Former coal worker Micah Weekes, who stopped a train heading into the terminal on September 13, said he was taking action because of the detrimental effects of coal on health.

Seventeen-year-old Newcastle local Ballyn participated in an action in which a group of protesters carried letters around Newcastle on September 12 lit up by LED lights that spelt “End Coal”. Ballyn told GLW he was there because “because [coal’s] dooming my future and the future of my peers and in 20-30 years we won’t have a planet to live on.”

Other actions included: projecting “End Coal” onto a coal ship as it entered Newcastle port; a theatrical “funeral to coal” and “wedding to renewable”; and a people’s court on coal. Health professionals protested outside one of the fences of the terminal and the Knitting Nanna’s blocked one of the entrances to the coal port.

Ninety-six-year-old war World War II veteran Bill Ryan, who sat on a coal train line with a sign “gone fishing”, said he was there for his grandchildren and great grandchildren. After a previous direct action to end coal, a judge told Ryan he needed to take up a new hobby, such as fishing.

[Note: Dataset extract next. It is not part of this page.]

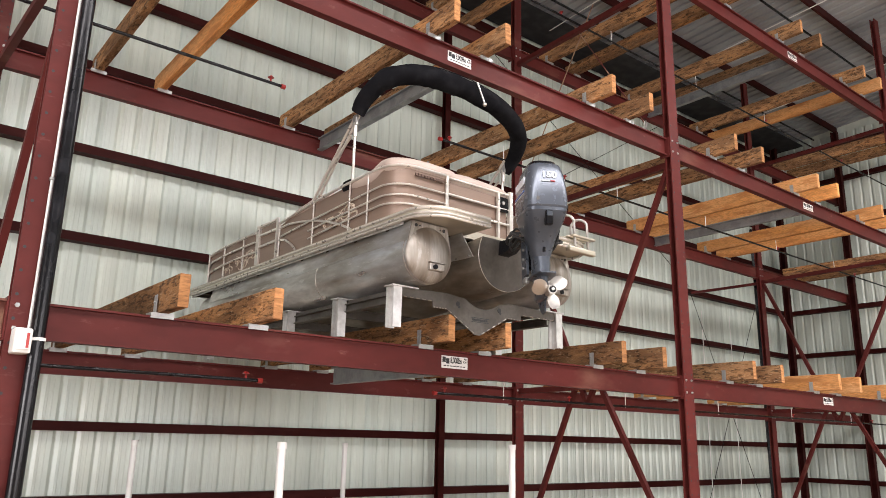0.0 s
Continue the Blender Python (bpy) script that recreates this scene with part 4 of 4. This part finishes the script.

The week culminated with the largest walk-on to a coal facility in years.

Lillie said she believes “direct action has a lot of value in shifting the conversation. You can only ask nicely and be ignored for so long.

“In 2007 [then-PM] Kevin Rudd said climate change is the biggest existential threat facing the world … Since then a metric F-all has happened in Australia in terms of making meaningful moves to transition away from fossil fuels and look after the people who have been adversely affected by that transition.

“I think that goes to show our political system is broken”, she said.

“We’re at a point of massive imbalance of power between different groups, different classes in society and the fossil fuel industry is one of the most powerful industries in Australia and our political system is beholden to it.”

As one student who took part in the walk-on said: “We’ve tried protesting, we’ve tried asking very nicely, we’ve tried rallying for our politicians to take climate action, but so far none of that has happened and it’s our future that’s on the line.

“So that’s why we have decided to put our bodies between us and the coal operations going on here.”